Art. 11.In voorkomend geval zal de raad van bestuur van het "Sociaal fonds voor de grote kleinhandelszaken" de nodige beslissingen kunnen nemen om het bedrage van de toelagen en tegemoetkomingen voorzien in de artikelen 4 tot 7 aan te passen om de besteding van de financiële middelen bedoeld in artikel 10 aan te passen. HOOFDSTUK III. - Beroepsopleiding

Art. 12.De werkgevers kennen aan hun werknemers gedurende de duur van deze overeenkomst een aantal vormingsdagen gedurende hun arbeidstijd toe, gelijk aan één dag per werknemer uitgedrukt in voltijdse equivalenten.

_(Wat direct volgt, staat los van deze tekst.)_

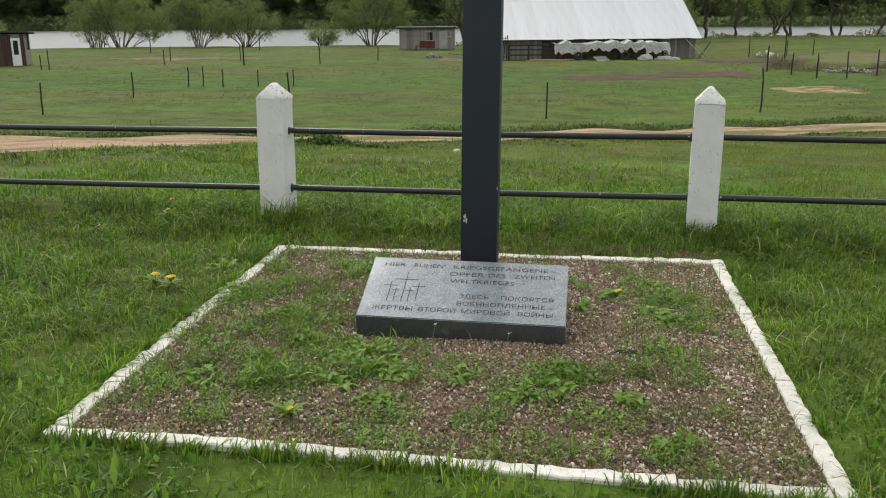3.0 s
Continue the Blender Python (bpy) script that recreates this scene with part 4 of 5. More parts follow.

Art. 13.De werkgevers zullen in het raam van het interprofessioneel akkoord hun inspanningen voor de beroepsopleiding van de werknemers binnen de bedrijven verhogen met een bedrag gelijk aan 0,20 pct. van de loonmassa. Ze brengen hierover één maal per jaar verslag uit aan hun ondernemingsraad in het raam van de inrichtingen voorzien in de collectieve arbeidsovereenkomst nr 9 van 9 maart 1972, gesloten in de Nationale Arbeidsraad, tot coördinatie van de in de Nationale Arbeidsraad gesloten nationale akkoorden en collectieve arbeidsovereenkomsten, algemeen verbindend verklaard bij koninklijk besluit van 12 september 1972. HOOFDSTUK IV. - Slotbepalingen

Art. 14.Deze collectieve arbeidsovereenkomst heeft uitwerking met ingang van 1 januari 1999 en houdt op van kracht te zijn op 31 december 2001.

Art. 15.De collectieve arbeidsovereenkomst van 29 april 1997 betreffende de tewerkstelling wordt opgeheven.

Gezien om te worden gevoegd bij het koninklijk besluit van 30 april 2001.